Last week Google announced they are phasing out support of IE6. This follows the attacks to gmail accounts of Human Rights Activists originated in China, apparently consequence of a security flaw in IE.
Even before Google, the German government decided to advice against the use of IE6 and a the French government followed. The UK hasn’t joined yet bt there is a petition to discourage an discontinue the use of IE6.
Web developers consistently dislike IE6 for its many bugs, it’s lack of technology even for the date when it was launched but mostly because 9 years down the line even the best browser on earth should have long been retired. For a web developer, dealing with IE6 has been a major pain for years and it’s a source of frustration that great technology is deterred by having to support an ancient browser.
IE6 is not dead yet, but it’s terminal.
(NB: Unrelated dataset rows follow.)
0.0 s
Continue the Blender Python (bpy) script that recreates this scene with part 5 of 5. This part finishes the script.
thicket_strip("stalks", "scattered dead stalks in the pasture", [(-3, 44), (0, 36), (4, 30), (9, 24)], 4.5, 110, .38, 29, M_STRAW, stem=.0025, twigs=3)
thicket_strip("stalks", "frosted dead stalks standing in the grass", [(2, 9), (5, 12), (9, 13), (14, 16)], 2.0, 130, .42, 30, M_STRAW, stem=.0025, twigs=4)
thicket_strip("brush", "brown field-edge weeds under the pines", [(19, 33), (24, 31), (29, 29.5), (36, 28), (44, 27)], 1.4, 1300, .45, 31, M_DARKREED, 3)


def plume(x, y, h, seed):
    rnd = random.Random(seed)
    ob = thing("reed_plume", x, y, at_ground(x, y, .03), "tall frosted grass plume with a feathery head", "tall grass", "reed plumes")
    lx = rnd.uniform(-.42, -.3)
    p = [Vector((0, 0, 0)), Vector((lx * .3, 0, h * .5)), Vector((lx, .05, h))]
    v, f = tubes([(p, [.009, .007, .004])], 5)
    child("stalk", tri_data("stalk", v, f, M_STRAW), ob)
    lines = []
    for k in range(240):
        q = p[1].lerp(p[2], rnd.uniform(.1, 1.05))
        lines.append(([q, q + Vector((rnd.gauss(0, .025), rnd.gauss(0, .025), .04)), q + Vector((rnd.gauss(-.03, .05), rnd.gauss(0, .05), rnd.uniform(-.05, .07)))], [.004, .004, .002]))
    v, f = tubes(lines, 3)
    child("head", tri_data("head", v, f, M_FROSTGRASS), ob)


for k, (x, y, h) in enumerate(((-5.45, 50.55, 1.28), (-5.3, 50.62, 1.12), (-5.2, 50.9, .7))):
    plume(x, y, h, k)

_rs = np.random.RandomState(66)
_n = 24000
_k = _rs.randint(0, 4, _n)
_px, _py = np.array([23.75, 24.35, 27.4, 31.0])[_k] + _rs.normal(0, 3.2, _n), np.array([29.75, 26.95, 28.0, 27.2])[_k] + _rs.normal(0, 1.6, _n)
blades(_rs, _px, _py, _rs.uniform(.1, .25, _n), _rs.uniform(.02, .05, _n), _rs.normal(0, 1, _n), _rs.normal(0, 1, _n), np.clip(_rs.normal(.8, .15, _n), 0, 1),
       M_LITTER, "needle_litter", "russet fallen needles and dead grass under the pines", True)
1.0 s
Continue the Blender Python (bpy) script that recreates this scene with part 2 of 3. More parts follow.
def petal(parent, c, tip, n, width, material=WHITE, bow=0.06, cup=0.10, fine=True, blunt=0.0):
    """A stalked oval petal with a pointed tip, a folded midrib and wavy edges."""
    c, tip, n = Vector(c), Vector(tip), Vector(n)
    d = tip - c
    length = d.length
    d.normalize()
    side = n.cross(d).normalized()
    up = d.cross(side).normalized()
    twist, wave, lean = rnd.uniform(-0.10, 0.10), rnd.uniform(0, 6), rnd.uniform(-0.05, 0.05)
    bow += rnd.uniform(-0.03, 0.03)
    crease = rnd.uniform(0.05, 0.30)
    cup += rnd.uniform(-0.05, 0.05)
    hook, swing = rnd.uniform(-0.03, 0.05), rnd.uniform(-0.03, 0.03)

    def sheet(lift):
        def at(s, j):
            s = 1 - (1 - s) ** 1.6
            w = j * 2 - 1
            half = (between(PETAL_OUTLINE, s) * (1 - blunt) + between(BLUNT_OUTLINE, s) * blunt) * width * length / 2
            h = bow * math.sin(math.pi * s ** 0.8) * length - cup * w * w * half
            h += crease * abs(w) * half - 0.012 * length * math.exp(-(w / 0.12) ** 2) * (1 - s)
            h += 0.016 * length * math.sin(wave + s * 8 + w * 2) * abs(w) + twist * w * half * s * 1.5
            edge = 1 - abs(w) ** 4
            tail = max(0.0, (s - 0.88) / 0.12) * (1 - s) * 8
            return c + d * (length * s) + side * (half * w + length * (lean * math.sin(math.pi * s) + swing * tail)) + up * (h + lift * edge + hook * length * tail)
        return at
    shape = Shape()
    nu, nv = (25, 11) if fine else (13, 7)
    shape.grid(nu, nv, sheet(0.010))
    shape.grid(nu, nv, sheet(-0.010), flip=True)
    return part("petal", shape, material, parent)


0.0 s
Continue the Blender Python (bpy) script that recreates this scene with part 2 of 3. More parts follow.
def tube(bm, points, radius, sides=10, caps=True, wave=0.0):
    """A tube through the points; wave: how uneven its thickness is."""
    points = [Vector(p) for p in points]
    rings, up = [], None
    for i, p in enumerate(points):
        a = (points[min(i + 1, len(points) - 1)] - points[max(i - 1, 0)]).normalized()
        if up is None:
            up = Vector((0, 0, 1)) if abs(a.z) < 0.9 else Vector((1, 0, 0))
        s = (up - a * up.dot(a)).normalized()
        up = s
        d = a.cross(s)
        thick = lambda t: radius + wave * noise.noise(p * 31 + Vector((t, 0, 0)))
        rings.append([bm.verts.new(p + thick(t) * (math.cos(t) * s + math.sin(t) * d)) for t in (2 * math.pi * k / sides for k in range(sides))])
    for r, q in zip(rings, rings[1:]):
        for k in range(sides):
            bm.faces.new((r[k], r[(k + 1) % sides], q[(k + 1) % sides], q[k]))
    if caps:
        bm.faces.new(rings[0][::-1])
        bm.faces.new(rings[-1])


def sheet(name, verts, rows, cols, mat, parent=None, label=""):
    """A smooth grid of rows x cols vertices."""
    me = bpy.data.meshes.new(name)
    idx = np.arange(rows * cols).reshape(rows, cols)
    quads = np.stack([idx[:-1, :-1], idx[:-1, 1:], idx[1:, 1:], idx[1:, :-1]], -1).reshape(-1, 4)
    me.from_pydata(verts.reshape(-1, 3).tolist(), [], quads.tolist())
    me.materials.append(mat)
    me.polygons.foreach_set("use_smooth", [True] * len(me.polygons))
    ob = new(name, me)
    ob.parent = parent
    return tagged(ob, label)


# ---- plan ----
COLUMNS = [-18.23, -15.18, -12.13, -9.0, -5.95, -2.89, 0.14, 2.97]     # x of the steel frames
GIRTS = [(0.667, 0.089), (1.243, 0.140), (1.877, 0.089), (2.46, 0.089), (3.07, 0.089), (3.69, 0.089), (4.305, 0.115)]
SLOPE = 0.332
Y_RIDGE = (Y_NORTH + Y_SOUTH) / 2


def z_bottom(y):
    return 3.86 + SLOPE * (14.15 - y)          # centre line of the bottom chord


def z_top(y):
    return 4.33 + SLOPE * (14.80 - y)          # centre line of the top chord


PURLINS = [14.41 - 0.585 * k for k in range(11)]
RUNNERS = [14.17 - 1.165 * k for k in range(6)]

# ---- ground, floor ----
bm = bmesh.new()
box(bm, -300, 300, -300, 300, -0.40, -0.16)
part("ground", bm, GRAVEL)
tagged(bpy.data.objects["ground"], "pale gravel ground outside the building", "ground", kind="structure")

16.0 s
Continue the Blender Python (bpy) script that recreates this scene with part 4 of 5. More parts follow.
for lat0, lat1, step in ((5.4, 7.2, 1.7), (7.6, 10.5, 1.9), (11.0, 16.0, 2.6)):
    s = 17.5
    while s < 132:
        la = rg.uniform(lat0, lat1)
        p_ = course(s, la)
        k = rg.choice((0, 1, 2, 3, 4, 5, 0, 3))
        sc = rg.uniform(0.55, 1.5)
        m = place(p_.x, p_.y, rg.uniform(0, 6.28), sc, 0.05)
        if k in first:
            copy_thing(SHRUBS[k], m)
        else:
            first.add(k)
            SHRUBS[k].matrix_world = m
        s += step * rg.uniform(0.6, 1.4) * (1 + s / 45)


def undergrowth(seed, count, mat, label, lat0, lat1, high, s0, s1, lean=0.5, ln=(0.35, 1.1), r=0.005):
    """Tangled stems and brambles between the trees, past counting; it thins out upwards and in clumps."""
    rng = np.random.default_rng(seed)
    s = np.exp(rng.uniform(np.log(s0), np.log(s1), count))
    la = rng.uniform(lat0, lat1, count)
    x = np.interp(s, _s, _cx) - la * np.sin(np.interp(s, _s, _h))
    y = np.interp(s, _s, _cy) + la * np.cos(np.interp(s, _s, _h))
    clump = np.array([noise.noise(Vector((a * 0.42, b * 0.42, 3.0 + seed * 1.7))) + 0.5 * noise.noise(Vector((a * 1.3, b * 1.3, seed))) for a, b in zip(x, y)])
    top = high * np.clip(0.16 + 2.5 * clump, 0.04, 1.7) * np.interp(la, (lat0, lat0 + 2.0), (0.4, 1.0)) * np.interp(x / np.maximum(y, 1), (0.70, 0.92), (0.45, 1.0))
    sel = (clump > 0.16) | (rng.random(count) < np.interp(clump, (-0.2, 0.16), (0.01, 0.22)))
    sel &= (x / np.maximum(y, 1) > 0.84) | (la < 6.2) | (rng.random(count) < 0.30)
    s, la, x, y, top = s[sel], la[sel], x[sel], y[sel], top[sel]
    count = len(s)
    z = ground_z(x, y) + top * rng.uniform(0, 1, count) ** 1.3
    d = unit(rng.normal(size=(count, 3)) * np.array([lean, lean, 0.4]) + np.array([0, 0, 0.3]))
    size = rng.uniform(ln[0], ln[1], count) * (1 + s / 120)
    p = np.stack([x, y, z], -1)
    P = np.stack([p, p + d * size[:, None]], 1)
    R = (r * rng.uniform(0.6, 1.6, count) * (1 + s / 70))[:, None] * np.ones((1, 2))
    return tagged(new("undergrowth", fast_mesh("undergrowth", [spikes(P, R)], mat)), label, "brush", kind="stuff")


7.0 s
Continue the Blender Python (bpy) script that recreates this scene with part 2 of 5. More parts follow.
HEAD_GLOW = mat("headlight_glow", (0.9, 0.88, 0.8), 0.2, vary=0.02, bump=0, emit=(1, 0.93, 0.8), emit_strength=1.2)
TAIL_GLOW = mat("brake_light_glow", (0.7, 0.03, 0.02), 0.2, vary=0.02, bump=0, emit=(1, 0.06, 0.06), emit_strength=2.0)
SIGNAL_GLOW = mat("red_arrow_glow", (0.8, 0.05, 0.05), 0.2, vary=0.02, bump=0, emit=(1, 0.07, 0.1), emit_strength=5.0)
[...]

Without Google support, with governments advocating against, with awareness spreading it is a matter of time, and not much of it, for IE6 to be largely abandoned.
Yay! We web developers applaud!
Now, how about the users? The user that has been using the same browser that came with their computer when it was bought. The user who has never upgraded software before and is afraid to start doing it. The user that is used to its piece of software and doesn’t want to change.
Do they have to upgrade just because some developers say so? Should they applaud too?
Ultimately, developers and users have a common objective: An open, accessible and usable web, so if we can applaud as informed developers the only thing that could prevent the user from applauding is the information itself.
IE6 has been around since 2001. If you consider that the web itself had only come to life in the early 90ies, this is as modern for web years as a car from the 50ties for the history of automobiles. For as lovely as 50ies models may be it’s hardly reasonable to argue that our streets and roads have to be build with these cars in mind.
Yes, some people still driving today learned to drive in those models and it may also be true that if roads had been build encouraging them to keep these cars, by now they’d be struggling to accept a more modern model and they’d be upset if they were now told by engineers that their cars are too big, consume to much petrol, emit too much carbon, are accident prone and overly not suitable for modern city life.
And rightly so because engineers would had failed to make the transition smooth but not necessarily because they should be entitled to drive anything they’d fancy on the streets.
A system chosen from the combinatory explosion of different browsers, different operating systems and different hardware(*) should ideally be tailored to the user’s needs and reflect their preferences on how to interact with the web and in this sense, it’s only fair that we, as developers, build a web the users can, though the technology they’ve chosen, reassemble the pieces in the way that suit them best.
In practice, many of the systems the users have are not built this way but instead are commodities and so are guided by price and availability.
It may well be that us, developers, had failed to make this transition smooth during the years. It may also be that the browser wars and Microsoft being next to a monopoly for many years had left us in a situation where not much could have been done other than support IE6 for so long.
But surely this is not to say a browser that is used by a minority of people that find challenging to update software should be artificially maintained in detriment of being able to fully use technology that may help people who are challenged in ways that are more difficult to overcome (e.g., physical and cognitive impairments).
If IE6 users mostly use that browser because it’s available to them, then is up to developers (web developers, browser developers and other developers alike) to make available for them better technology and allow them to change their game. And we should do it in the most helpful way we can but we should not feel forced to support old technology cluttering the roads for the fear of upgrading. Is the fear that must be removed, not the upgrade.
And if we are to learn something from the last decade of web and browser development, then I’d say it should be to work on educate and help users to continuously move forward to better technology rather to artificially maintain a fairy tale with chewing gum and strings.